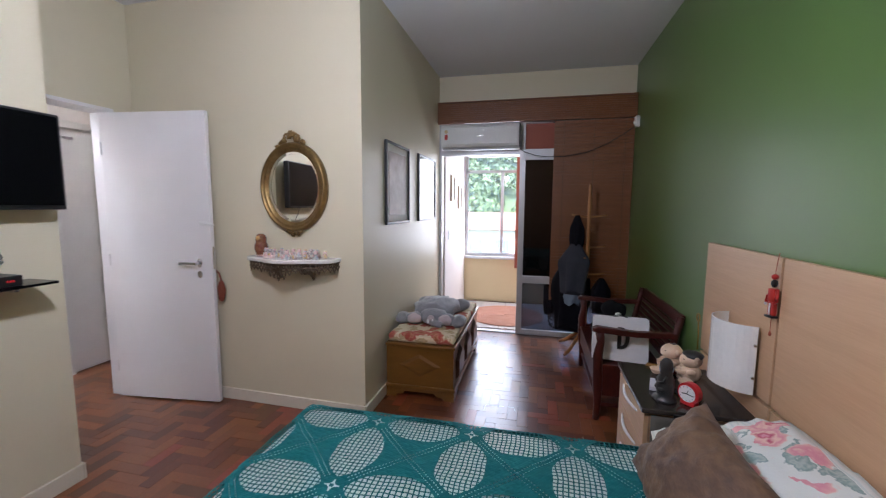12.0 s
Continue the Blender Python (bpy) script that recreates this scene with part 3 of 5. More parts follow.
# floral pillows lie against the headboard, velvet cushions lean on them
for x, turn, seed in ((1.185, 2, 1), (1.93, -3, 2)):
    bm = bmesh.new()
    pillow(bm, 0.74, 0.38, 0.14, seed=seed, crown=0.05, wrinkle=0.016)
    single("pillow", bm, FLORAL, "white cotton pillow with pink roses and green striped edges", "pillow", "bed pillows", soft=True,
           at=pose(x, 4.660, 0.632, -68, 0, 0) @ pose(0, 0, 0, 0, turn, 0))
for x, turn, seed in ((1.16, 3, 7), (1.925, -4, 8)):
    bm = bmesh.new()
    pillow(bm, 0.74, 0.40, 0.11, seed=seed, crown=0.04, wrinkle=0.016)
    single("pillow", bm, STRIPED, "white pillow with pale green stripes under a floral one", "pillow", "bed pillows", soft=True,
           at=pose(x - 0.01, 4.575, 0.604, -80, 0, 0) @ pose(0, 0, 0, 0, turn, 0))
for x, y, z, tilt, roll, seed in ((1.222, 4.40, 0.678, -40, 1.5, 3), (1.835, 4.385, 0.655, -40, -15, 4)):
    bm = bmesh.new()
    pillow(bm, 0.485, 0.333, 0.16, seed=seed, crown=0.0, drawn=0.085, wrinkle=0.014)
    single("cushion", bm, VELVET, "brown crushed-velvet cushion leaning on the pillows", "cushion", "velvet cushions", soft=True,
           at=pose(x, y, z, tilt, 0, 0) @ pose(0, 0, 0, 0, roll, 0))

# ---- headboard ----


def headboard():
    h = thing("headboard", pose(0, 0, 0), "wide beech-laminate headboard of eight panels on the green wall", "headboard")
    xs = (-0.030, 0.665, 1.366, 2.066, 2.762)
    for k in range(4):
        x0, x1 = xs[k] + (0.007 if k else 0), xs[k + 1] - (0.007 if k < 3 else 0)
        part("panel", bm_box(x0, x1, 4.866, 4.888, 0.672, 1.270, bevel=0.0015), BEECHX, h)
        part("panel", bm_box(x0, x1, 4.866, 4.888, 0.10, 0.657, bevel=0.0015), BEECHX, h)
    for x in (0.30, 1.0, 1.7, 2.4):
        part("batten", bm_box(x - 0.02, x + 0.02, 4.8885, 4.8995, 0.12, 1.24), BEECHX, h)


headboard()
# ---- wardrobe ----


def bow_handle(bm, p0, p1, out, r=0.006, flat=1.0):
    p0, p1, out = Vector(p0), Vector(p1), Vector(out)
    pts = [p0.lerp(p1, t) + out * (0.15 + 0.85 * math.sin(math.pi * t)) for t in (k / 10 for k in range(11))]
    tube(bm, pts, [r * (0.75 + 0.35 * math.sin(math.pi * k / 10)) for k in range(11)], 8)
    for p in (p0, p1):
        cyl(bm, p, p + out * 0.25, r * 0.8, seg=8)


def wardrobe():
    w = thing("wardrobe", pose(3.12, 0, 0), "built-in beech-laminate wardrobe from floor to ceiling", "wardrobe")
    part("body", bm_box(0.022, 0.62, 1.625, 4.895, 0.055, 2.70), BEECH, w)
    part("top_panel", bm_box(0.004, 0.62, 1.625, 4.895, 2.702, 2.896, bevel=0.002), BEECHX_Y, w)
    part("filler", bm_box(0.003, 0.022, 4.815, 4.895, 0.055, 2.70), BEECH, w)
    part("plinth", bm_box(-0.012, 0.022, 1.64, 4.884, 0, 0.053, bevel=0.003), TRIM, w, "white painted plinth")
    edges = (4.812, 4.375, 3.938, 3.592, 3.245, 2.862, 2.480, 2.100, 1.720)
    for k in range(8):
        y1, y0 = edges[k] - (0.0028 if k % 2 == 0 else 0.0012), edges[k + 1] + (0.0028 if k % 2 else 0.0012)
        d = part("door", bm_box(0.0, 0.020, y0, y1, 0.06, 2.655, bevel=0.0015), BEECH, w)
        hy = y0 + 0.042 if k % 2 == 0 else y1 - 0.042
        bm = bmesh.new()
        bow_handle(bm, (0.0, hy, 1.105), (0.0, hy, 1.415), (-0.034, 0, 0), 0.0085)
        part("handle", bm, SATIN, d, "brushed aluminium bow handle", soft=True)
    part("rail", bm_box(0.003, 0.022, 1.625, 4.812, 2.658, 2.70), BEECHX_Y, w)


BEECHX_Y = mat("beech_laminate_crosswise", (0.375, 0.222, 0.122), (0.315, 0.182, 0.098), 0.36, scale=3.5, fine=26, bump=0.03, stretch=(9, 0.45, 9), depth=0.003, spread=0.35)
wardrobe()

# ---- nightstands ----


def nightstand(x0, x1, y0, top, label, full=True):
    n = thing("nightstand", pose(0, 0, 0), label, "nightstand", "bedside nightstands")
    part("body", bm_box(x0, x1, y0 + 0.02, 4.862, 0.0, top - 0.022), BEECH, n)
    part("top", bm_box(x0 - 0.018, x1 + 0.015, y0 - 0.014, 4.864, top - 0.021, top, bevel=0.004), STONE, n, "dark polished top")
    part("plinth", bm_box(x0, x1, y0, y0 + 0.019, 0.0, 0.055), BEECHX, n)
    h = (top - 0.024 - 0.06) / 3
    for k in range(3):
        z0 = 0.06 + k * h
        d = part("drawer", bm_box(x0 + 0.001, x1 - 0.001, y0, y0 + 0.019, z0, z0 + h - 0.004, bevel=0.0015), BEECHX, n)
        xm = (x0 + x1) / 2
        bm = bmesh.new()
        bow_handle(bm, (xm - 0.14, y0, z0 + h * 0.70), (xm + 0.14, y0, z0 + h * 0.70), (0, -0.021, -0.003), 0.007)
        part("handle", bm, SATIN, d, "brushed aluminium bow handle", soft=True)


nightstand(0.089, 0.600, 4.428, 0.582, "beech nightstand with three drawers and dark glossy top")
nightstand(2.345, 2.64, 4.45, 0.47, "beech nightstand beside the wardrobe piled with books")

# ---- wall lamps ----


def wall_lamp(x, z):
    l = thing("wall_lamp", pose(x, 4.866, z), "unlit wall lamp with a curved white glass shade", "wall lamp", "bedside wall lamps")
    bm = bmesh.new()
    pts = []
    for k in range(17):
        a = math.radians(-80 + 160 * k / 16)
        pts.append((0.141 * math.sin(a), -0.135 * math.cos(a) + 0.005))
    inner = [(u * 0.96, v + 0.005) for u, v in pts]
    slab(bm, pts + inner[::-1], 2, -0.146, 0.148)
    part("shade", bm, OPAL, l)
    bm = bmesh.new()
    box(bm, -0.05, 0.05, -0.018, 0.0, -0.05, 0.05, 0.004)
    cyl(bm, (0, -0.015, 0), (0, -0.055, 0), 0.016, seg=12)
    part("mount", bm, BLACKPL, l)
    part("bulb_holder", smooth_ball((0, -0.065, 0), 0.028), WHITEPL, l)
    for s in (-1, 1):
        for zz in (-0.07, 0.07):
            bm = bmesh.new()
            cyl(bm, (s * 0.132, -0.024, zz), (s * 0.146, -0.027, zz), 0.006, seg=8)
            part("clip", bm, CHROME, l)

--

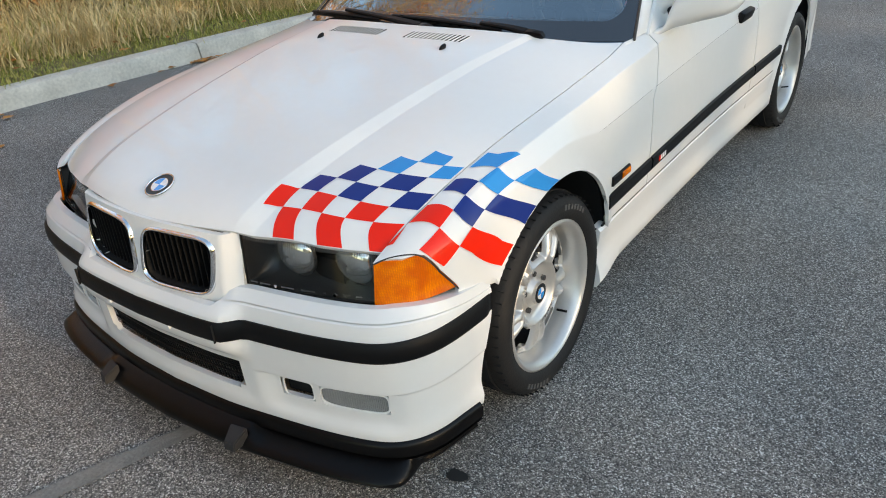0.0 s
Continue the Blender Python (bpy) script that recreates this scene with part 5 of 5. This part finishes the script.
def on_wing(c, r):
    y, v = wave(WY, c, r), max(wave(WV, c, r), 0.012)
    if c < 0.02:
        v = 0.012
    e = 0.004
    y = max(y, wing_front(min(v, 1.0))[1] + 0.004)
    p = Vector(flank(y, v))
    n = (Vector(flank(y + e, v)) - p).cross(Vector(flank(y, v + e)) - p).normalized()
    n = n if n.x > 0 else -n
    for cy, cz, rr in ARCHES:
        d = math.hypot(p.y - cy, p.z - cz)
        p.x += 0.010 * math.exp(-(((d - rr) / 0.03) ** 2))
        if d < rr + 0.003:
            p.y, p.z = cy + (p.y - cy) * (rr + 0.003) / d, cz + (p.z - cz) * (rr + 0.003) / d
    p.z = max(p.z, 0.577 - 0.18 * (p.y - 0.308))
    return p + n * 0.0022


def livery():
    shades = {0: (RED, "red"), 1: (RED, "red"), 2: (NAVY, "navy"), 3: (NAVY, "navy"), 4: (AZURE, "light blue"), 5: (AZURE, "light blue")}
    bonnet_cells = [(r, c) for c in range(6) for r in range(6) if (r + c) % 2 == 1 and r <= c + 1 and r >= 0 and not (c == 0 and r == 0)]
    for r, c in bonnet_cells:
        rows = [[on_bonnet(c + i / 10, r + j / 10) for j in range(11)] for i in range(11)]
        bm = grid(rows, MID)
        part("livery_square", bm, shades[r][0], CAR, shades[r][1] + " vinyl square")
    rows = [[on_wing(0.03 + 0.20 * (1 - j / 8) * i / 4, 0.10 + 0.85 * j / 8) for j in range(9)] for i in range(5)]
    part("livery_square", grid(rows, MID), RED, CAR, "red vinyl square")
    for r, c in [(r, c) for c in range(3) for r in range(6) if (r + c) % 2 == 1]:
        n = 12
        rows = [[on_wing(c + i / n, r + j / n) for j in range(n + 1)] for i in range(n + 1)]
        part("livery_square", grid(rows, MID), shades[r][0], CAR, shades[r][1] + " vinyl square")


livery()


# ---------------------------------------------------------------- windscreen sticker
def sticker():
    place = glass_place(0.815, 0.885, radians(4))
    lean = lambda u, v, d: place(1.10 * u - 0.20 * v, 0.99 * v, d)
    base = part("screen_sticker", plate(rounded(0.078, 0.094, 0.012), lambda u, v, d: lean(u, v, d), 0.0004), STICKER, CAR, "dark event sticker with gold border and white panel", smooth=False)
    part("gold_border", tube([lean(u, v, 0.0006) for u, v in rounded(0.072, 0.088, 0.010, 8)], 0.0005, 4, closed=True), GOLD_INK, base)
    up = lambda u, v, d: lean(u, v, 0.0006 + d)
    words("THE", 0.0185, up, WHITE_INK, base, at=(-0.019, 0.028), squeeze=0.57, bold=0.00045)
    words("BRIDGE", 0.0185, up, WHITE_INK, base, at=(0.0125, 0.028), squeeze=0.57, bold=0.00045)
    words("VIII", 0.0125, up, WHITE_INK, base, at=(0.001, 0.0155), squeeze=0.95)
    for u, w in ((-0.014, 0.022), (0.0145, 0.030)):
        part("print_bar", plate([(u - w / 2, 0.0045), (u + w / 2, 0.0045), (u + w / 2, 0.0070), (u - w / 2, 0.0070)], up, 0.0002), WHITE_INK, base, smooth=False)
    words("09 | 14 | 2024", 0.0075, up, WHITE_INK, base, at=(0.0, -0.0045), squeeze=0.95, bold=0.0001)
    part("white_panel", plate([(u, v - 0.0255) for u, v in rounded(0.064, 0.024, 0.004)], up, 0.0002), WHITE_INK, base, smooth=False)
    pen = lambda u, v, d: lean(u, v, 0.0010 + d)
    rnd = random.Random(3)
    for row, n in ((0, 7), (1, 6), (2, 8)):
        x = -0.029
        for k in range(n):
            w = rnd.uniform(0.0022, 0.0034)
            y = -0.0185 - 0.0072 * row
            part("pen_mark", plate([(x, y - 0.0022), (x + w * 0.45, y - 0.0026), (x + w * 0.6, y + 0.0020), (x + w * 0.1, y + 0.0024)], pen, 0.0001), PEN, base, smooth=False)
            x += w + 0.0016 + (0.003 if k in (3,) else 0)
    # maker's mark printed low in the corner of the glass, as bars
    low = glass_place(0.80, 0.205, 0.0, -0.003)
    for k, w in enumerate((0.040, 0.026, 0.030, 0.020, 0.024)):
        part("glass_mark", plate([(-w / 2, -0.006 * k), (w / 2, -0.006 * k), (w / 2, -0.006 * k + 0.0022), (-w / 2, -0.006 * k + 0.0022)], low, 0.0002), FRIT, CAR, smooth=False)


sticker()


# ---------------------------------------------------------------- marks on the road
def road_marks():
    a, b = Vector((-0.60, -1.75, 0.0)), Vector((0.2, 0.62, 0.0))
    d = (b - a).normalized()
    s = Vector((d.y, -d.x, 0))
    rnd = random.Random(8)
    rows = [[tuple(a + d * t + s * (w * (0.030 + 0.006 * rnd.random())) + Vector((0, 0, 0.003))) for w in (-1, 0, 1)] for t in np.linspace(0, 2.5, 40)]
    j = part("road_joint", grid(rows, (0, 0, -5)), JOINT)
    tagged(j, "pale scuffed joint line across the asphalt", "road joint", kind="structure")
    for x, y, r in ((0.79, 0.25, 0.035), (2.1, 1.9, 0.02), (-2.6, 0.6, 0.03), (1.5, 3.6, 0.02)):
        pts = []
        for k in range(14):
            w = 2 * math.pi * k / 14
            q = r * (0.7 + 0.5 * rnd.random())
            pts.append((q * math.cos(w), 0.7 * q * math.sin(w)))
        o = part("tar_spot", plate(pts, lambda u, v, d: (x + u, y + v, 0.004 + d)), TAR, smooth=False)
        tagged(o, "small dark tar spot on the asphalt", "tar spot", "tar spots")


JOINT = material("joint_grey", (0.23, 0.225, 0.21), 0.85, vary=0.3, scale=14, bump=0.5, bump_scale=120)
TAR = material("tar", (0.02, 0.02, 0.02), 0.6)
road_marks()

> _Objective_:
How many lines in these records hold the string "scene"? Reply with the number alone.

> _Solved problem_:
2